President Donald Trump is preparing to visit China for a high-stakes summit with President Xi Jinping scheduled for May 14 and 15, with the ongoing conflict in Iran expected to dominate discussions alongside longstanding tensions over trade and Taiwan.
The summit, which Trump delayed in March due to the Middle East conflict, will be his first visit to China since 2017. Officials on both sides have framed it as an opportunity to stabilise a relationship that has been strained by tariffs reaching as high as 145 percent on Chinese goods entering the United States. However, the unresolved Iran war is widely expected to complicate efforts to make substantive progress on those core economic issues.
US Treasury Secretary Scott Bessent has confirmed that Iran will be on the agenda at the Beijing meetings. The situation in the region has dominated the diplomatic backdrop in the days leading up to the visit, with China hosting Iranian Foreign Minister Abbas Araghchi in Beijing on May 6 for the first time since the US-Israeli war on Tehran began in late February. Chinese Foreign Minister Wang Yi used that meeting to call for an immediate end to hostilities and pressed for the Strait of Hormuz to be reopened to shipping traffic.
Beijing has positioned itself as a voice for stability throughout the conflict, with Xi repeatedly calling for peace and pledging support for developing countries suffering from the energy disruption caused by Hormuz-related supply disruptions. That positioning has arguably strengthened China’s global standing, with several Western governments stepping up engagement with Beijing in recent months.

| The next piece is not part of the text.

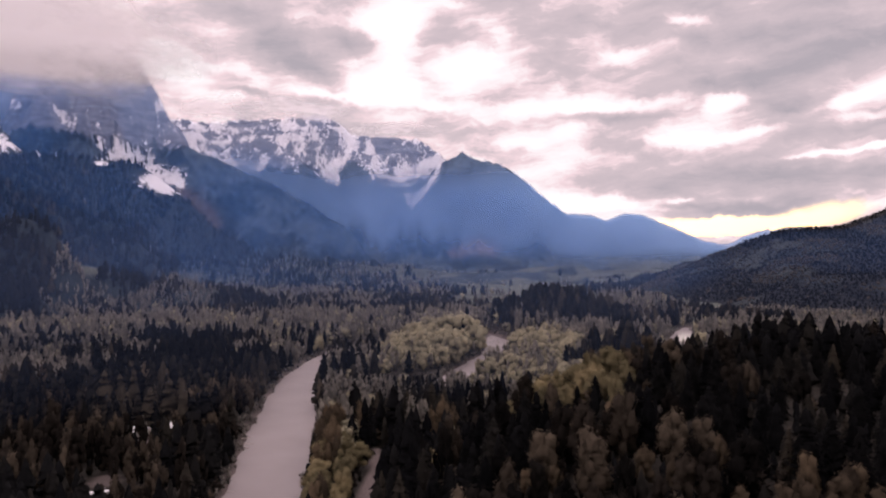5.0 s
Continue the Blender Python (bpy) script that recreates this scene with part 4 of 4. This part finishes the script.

Analysts have suggested Xi may seek to use Trump’s weakened negotiating position, given his desire to end the war before arriving in Beijing, to extract concessions on key issues including Taiwan’s status, US restrictions on Chinese access to advanced technology, and tariffs on Chinese goods. Trump warned last month that he would impose an additional 50 percent tariff on Chinese goods if Beijing provided military assistance to Iran. China has called US-Israeli strikes on Iran illegal, while also criticising Iranian attacks on Gulf states.
Beijing’s core priorities at the summit are expected to include tariff relief, technology access, and a more stable long-term framework for the bilateral relationship. Analysts say China will approach the talks with cautious pragmatism, seeking small concrete outcomes rather than a broad reset that would be unlikely given Trump’s unpredictable negotiating style.
The Iran war’s shadow over the summit raises concerns that it could crowd out progress on the economic agenda, including efforts to resolve the rare earths dispute and address ongoing complaints from US companies about Chinese market access conditions. Both governments have nonetheless signalled a desire to use the meeting to demonstrate that dialogue remains open.